Fabric from London, Spitalfields, England
Brocaded silk taffeta, 1742 (remade c. 1840)
AIHA Collection: Gift of Harriet Van Rensselaer Elmendorf Gould [Mrs. John Woodworth Gould] through Catherine Bogart Putman Rankin [Mrs. Edward W. Rankin]

The silk brocaded taffeta fabric of this dress was designed by Anna Maria Garthwaite, who sold her design to the master weaver "Mr. Pulley" in 1742. Only four pieces of fabric were usually woven of any one pattern; two pieces of fabric with this particular pattern exist. Two other dresses with this fabric pattern are known: one, with an Irish provenance, in the National Museum of Ireland; another, with a pink background, thought to have an English provenance, in the Victoria and Albert Museum. It is quite exceptional for three fabrics of the same design to survive for over 250 years. 

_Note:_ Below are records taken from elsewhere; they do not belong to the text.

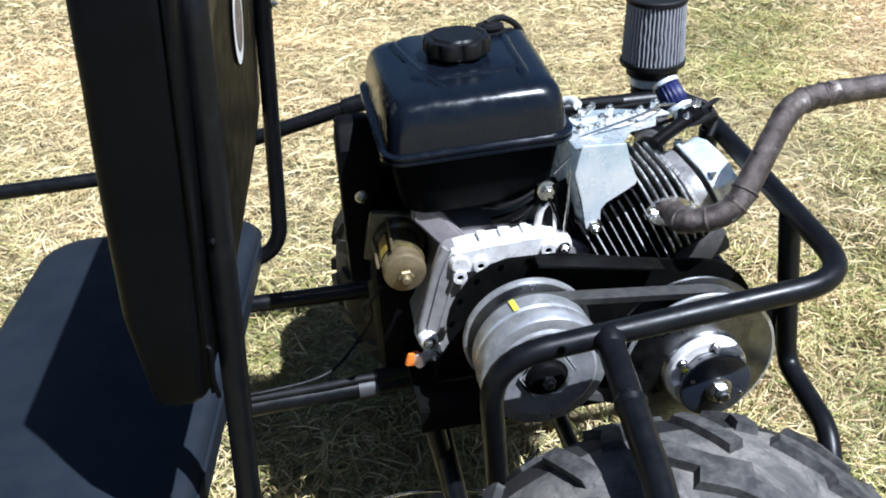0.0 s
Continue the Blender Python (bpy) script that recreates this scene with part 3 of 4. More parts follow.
# rear cover that bulges between the uprights
bm = bmesh.new()
grid = []
for j in range(15):
    row = []
    for i in range(19):
        u, w = i / 18, j / 14
        y, z = -0.030 + 0.625 * u, 0.632 + 0.393 * w
        cut = 0.012 * abs(2 * u - 1) ** 4 * (1 - w) ** 2
        row.append(bm.verts.new((bx(y, z) - 0.0155 + BULGE * (1 - (2 * u - 1) ** 4) * (1 - (2 * w - 1) ** 4), y, z + cut)))
    grid.append(row)
for r0, r1 in zip(grid, grid[1:]):
    for k in range(18):
        bm.faces.new((r0[k], r0[k + 1], r1[k + 1], r1[k]))
bmesh.ops.solidify(bm, geom=bm.faces[:], thickness=0.003)
part("rear_cover", bm, VINYL, back, "bulging black vinyl rear cover")


def on_back(u, w, lift):
    y, z = -0.030 + 0.625 * u, 0.632 + 0.393 * w
    return Vector((bx(y, z) - 0.0155 + BULGE * (1 - (2 * u - 1) ** 4) * (1 - (2 * w - 1) ** 4) + lift, y, z))


def disc_on_back(cy, cz, r0, r1, lift, segs=36):
    bm = bmesh.new()
    ins, outs = [], []
    for k in range(segs):
        a = math.tau * k / segs
        for lst, r in ((ins, r0), (outs, r1)):
            y, z = cy + r * math.cos(a), cz + r * math.sin(a)
            lst.append(bm.verts.new(on_back((y + 0.030) / 0.625, (z - 0.632) / 0.393, lift)))
    for k in range(segs):
        bm.faces.new((ins[k], ins[(k + 1) % segs], outs[(k + 1) % segs], outs[k]))
    bmesh.ops.remove_doubles(bm, verts=bm.verts, dist=1e-5)
    return bm


part("badge", disc_on_back(0.302, 0.880, 0.0, 0.050, 0.0035), WHITE, back, "round white badge on the rear cover")
part("badge_print", disc_on_back(0.302, 0.880, 0.004, 0.035, 0.0045, 24), PRINT, back, "dark print inside the badge")
for k in range(4):
    y = 0.285 + 0.040 * k
    bm = bmesh.new()
    q = [bm.verts.new(on_back((yy + 0.030) / 0.625, (zz - 0.632) / 0.393, 0.004)) for yy, zz in ((y, 0.926), (y + 0.030, 0.926), (y + 0.030, 0.966), (y, 0.966))]
    bm.faces.new(q)
    part("print_bar", bm, WHITE, back, "white unreadable lettering bar")
for y, z in ((0.605, 0.88), (0.605, 0.81)):
    bolt("bolt", (bx(y, z) + R, y, z), back, 0.005, 0.005, (1, 0, 0), DARK_STEEL)
bolt("bolt", (bx(-0.04, 0.79) - 0.004, -0.04 - R, 0.79), back, 0.0020, 0.0012, (0, -1, 0), FRAME_PAINT)

# ---- wheels ----
wheel = thing("rear_wheel", (0.076, -0.232, 0.0), "wide knobbly rubber tyre, dusty, on a black steel rim", "wheel", "rear wheels")
WC = Vector((0.076, -0.232, 0.2885))
half = [(0.140, -0.095), (0.142, -0.115), (0.150, -0.135), (0.165, -0.147), (0.183, -0.150), (0.200, -0.147), (0.218, -0.140), (0.234, -0.130), (0.249, -0.118), (0.262, -0.100), (0.271, -0.078), (0.277, -0.048), (0.280, 0.0)]
profile = half + [(r, -h) for r, h in half[-2::-1]]
tyre = part("tyre", lathe(profile + [(0.138, 0.090), (0.138, -0.090), (0.140, -0.095)], WC, (0, 1, 0), 96), TYRE, wheel, "black rubber tyre grey with dust")
part("rim", joined(lathe([(0.139, -0.095), (0.146, -0.099), (0.147, -0.093), (0.133, -0.087), (0.126, -0.045), (0.060, -0.03), (0.035, -0.035), (0.0, -0.035)], WC, (0, 1, 0), 48),
                   lathe([(0.139, 0.095), (0.146, 0.099), (0.133, 0.087), (0.126, 0.02), (0.0, 0.02)], WC, (0, 1, 0), 48)), RIM_PAINT, wheel, "black steel rim")


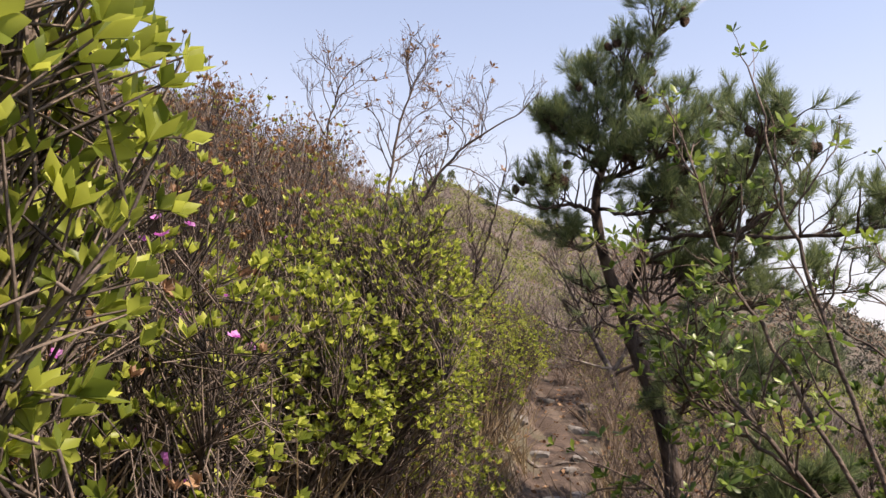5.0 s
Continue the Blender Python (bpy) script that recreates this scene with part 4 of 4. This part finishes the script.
STONES = [stone(k, (0.16, 0.12, 0.07)) for k in range(4)]
for k in range(34):
    y0 = rng.uniform(5.5, 12.5) if k < 28 else rng.uniform(0, 5)
    x0 = float(trail_x(y0)) + rng.normal() * 0.22
    ob = tagged(new("stone", STONES[k % 4]), label="flat pale weathered stone set in the path", category="stone", group="stones of the path")
    s = rng.uniform(0.45, 1.0)
    ob.matrix_basis = Matrix.Translation((x0, y0, gz(x0, y0) - 0.002)) @ Matrix.Rotation(rng.uniform(0, 6.28), 4, "Z") @ Matrix.Rotation(rng.normal() * 0.15, 4, "X") @ Matrix.Diagonal((s, s, s, 1))

for th_, r_, q in ((9.2, 117, 3.0), (8.6, 118, 2.2), (7.6, 119, 1.6), (10.6, 104, 2.0), (5.2, 118, 1.5)):
    x0, y0 = HUB[0] - r_ * math.sin(radians(th_)), HUB[1] + r_ * math.cos(radians(th_))
    ob = copy_thing(small_pine, Matrix.Identity(4))
    ob.matrix_basis = Matrix.Translation((x0, y0, gz(x0, y0) - 0.2)) @ Matrix.Diagonal((q, q, q, 1))

# roots that cross the path
for k, (x0, y0, x1, y1) in enumerate([(1.75, 8.3, 0.95, 7.7), (1.7, 8.5, 0.8, 8.9), (1.75, 8.35, 1.2, 7.2), (0.55, 9.6, 1.3, 9.9), (0.5, 7.0, 1.1, 7.15)]):
    n = 14
    s = np.linspace(0, 1, n)
    xs = x0 + (x1 - x0) * s + 0.05 * np.sin(s * 9 + k)
    ys_ = y0 + (y1 - y0) * s + 0.05 * np.cos(s * 7 + k)
    g = Geo()
    g.tube(np.stack([xs, ys_, ground_z(xs, ys_) + 0.012 + 0.012 * np.sin(s * 11)], 1), np.linspace(0.022, 0.007, n), 7)
    tagged(part("tree_root", g, M_BARK, smooth=True), label="exposed grey root lying across the path", category="root", group="roots across the path")

# rocks at the seaward end of the ridge
for k in range(9):
    th_, r_ = radians(-26.0 - 0.42 * k), 108 + 2.2 * (k % 3)
    x0, y0 = HUB[0] - r_ * math.sin(th_), HUB[1] + r_ * math.cos(th_)
    ob = tagged(new("rock_outcrop", STONES[k % 4]), label="grey rock outcrop on the seaward ridge", category="rock", group="rocks on the ridge")
    q = rng.uniform(8, 14)
    ob.matrix_basis = Matrix.Translation((x0, y0, gz(x0, y0) - 0.1)) @ Matrix.Rotation(rng.uniform(0, 6.28), 4, "Z") @ Matrix.Diagonal((q, q, q * 1.5, 1))
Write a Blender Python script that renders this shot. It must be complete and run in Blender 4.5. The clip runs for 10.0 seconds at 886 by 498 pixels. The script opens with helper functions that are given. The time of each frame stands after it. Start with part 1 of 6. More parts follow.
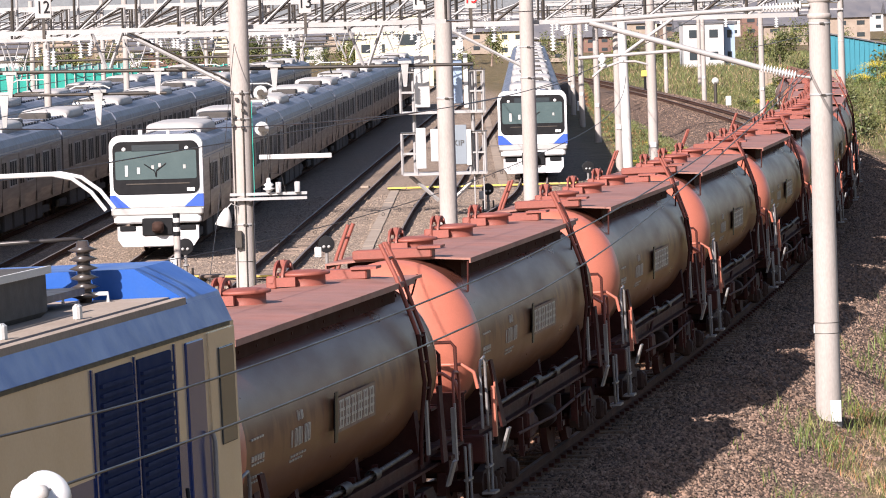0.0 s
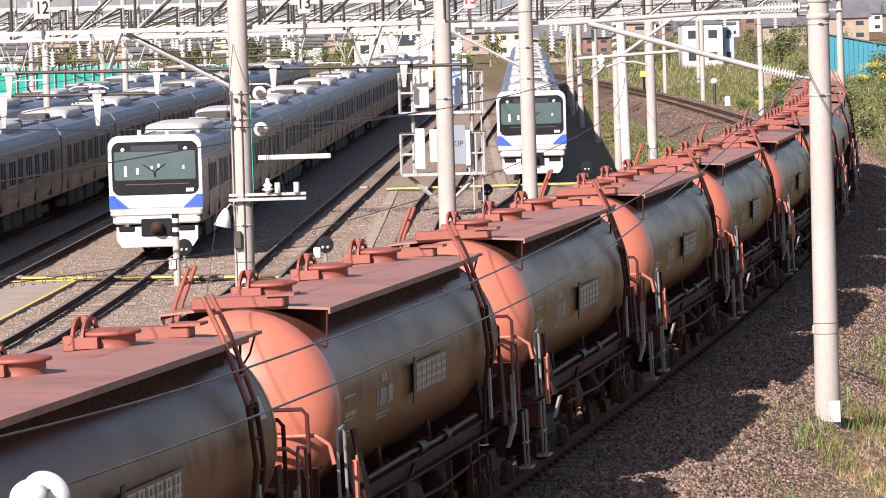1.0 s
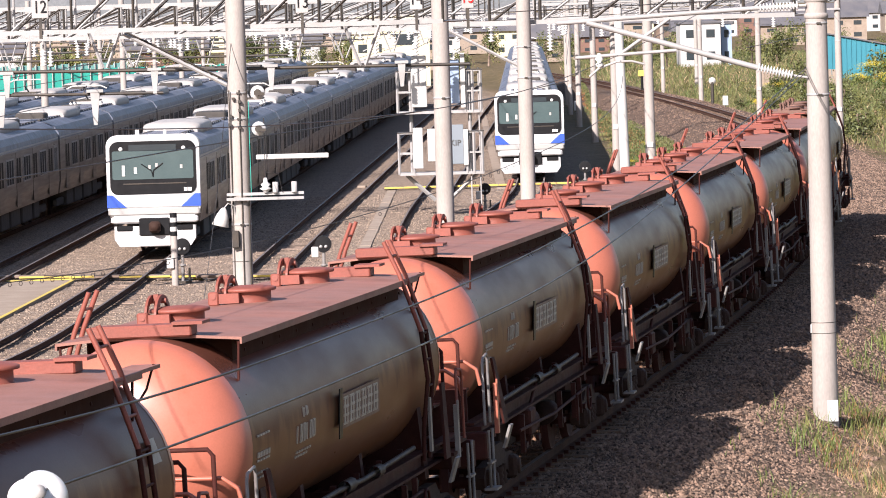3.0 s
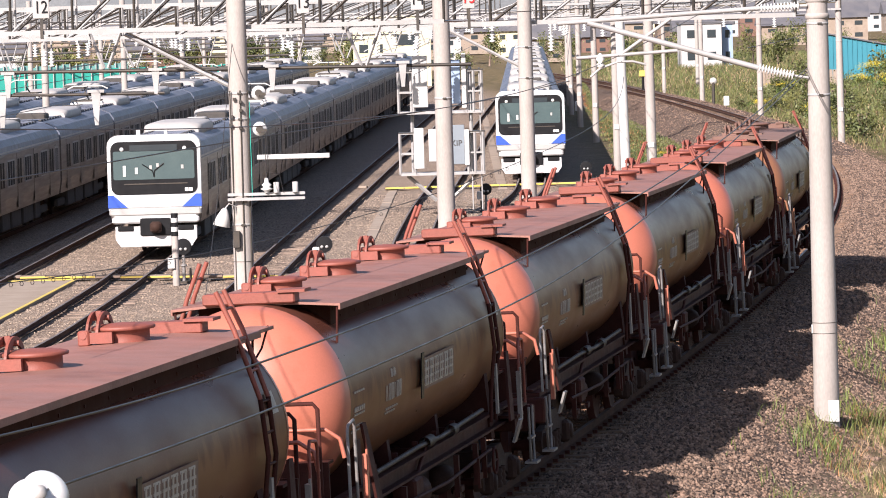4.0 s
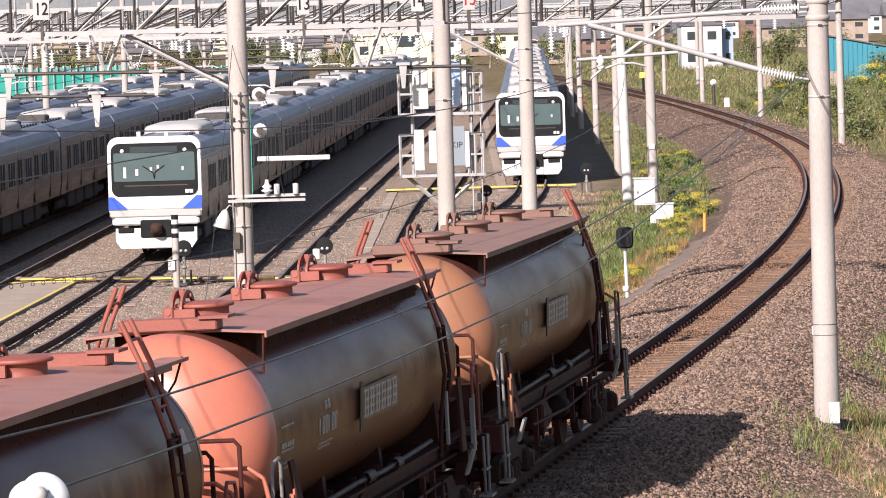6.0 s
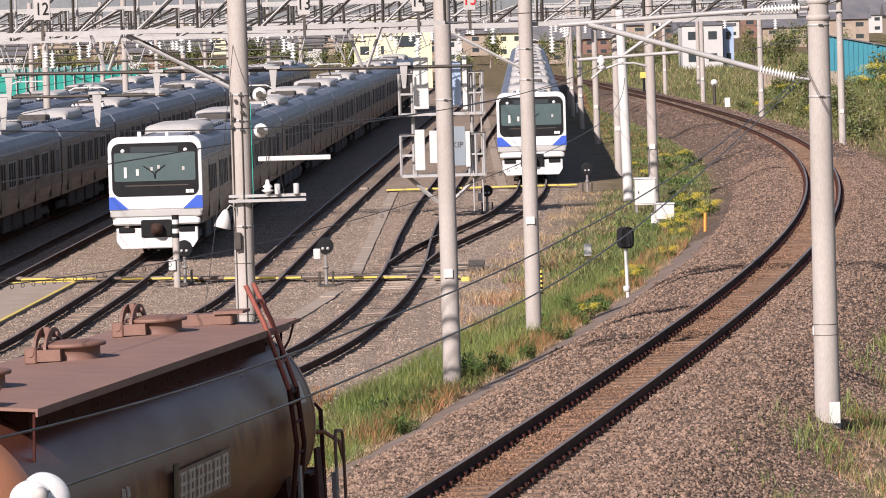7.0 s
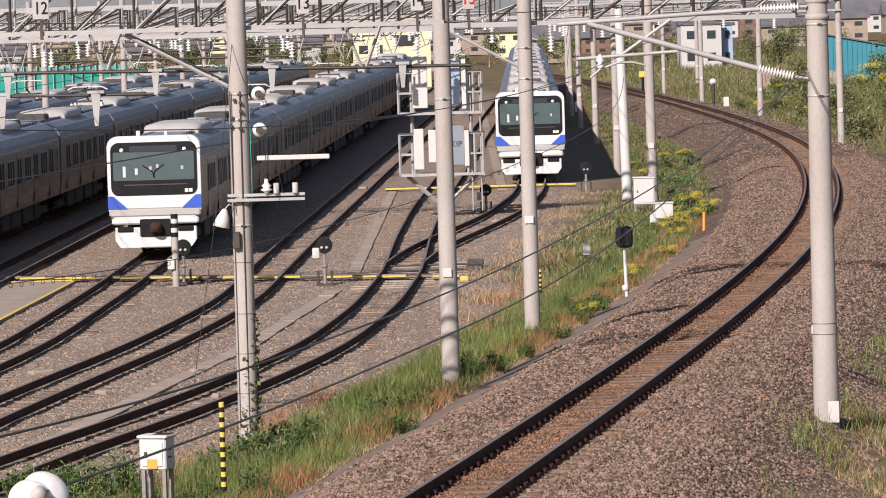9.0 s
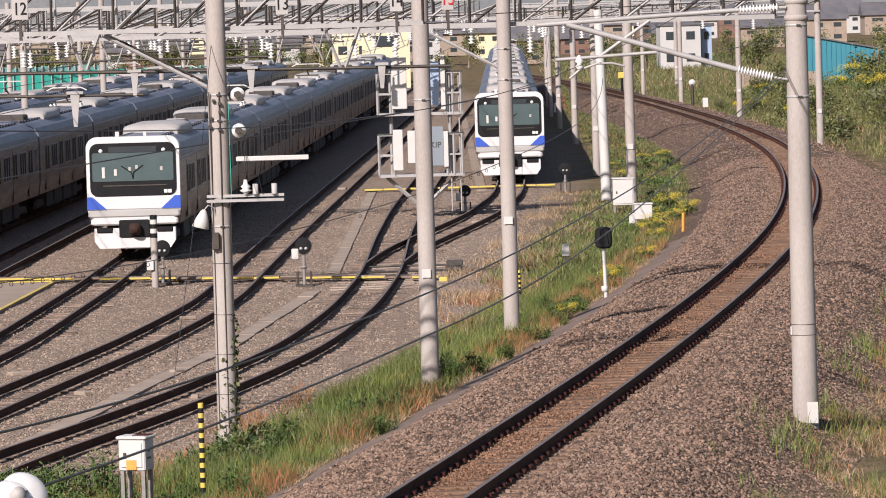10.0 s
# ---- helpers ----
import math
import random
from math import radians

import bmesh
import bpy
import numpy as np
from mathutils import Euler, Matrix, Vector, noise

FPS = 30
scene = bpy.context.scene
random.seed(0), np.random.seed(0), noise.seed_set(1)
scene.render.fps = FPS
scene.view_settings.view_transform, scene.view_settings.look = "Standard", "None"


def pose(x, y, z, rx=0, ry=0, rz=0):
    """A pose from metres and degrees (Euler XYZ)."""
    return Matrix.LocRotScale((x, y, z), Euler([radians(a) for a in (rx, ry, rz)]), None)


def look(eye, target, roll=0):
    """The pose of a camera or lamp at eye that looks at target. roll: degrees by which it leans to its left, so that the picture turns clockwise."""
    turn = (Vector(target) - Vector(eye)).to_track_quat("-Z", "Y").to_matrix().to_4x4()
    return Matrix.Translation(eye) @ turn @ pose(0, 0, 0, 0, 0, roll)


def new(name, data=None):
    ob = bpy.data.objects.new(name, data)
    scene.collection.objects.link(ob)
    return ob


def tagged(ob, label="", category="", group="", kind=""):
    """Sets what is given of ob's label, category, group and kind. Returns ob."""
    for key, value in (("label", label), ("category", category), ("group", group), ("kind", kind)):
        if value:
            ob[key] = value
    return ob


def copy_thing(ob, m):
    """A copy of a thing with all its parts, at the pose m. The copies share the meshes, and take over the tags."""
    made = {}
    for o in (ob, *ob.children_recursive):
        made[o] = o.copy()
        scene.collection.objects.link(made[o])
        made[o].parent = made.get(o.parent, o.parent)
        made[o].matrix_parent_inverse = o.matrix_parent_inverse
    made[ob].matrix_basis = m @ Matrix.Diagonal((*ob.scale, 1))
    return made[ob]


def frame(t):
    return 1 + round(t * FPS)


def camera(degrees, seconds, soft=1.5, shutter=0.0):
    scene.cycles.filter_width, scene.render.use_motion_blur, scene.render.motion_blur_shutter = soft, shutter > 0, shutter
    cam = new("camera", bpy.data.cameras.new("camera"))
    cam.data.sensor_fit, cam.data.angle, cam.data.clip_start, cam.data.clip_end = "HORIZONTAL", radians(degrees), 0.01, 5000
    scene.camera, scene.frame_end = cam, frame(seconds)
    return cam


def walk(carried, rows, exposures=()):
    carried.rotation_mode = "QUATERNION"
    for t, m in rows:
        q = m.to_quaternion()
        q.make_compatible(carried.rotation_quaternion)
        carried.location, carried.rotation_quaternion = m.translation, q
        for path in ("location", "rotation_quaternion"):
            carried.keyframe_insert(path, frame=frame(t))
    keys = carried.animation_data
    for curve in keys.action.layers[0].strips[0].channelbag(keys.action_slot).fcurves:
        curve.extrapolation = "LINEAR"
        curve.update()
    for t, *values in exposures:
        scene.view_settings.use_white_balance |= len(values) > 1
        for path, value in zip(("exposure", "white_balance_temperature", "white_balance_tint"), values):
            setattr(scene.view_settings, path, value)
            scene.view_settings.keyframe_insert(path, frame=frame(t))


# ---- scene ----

This dress was probably made for Christina Ten Broeck Livingston (1718-1801) of Albany and New York City, wife of Philip Livingston (1716-1778) a farmer, merchant, and a signer of the Declaration of Independence, whom she married in 1740. The dress remained in the family and was remade into a day dress in about 1840 when 18th century silks were fashionable once again. It was donated to AIHA by a direct family descendant. 
Anna Maria Garthwaite showed artistic promise from a young age, although how she acquired technical design expertise remains unknown. In Postlthwayt's Dictionary, Garthwaite is listed as on of the three designers who "introduced the Principles of Painting into the loom." Nearly all her designs, except those of 1746 and 1750, have survived.